Another consideration is that a diesel vehicle can be easily (read: with your own two hands and some tools) converted to use biofuel when/if it becomes readily available or if you feel the urge to manufacture it yourself.

on Thursday, January 25th, Mike said

I thot of this a while ago (nyah! nyah!).

Those hybrid engines are really integrated tho - not like an electric motor just bolted on the side of a piston engine.

I would think an all-electric vehicle with a diesel-pusher for extended range would be better for you. (A diesel-pusher is the front-end of a VW pushing an electric vehicle through a trailer hitch, via remote control). Then you could unhitch the pusher for in-town trips. (http://www.mrsharkey.com/pusher.htm)

on Thursday, January 25th, mr.ska said

Yes, I've seen the EV pusher trailers before. Neat stuff for sure. But if you're looking at lots of highway driving, wouldn't it just make sense to start with a robust chassis and put an electric drivetrain on whichever end isn't being used by the ICE? A parallel non-integrated hybrid, if you will.

on Thursday, January 25th, mike said

The nice thing about the pusher is that when you don't need the ICE, it can be left behind and not weigh down the EV.

I spose if you have the pusher linked up 90% of the time anyway, you might as well...ok, yeah, I'd say adding electric drive train (with regen braking?) to the other axle is a good idea. And you get 4WD too.

on Thursday, January 25th, roberthahn said

I have no idea what you have in mind when you say that a hybrid vehicle is 'economically feasible', but I've seen several accounts that say that compared to a similarly priced gas car, the hybrid is significantly more expensive to run over the lifetime of the vehicle. I assume you already know this, which leaves me wondering what the heck you actually meant.

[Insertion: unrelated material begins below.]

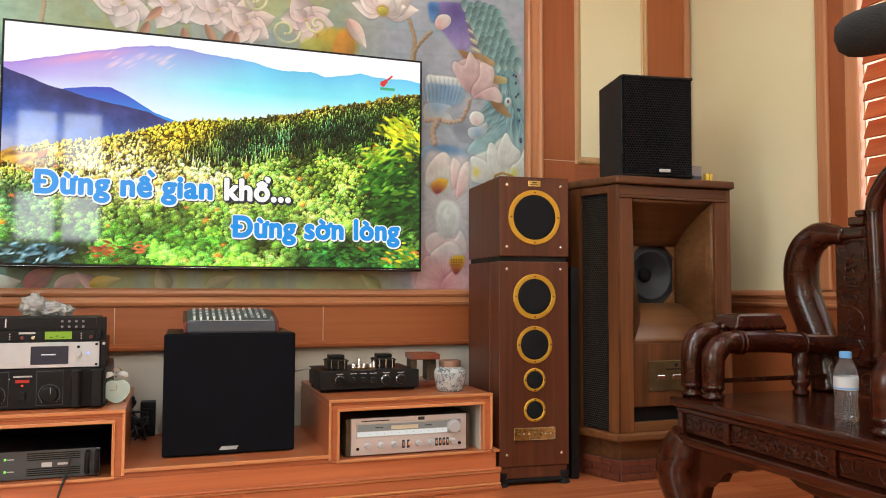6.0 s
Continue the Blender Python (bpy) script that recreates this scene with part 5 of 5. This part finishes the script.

on Friday, January 26th, mr.ska said

Actually, the lifetime cost of a hybrid was restudied, and shown to pay for itself (in terms of premium over a non-hybrid). They are not more expensive to run (less fuel), just more expensive to purchase initially. The studies looked at whether that premium was recouped through fuel savings, and apparently it is (within a reasonable time).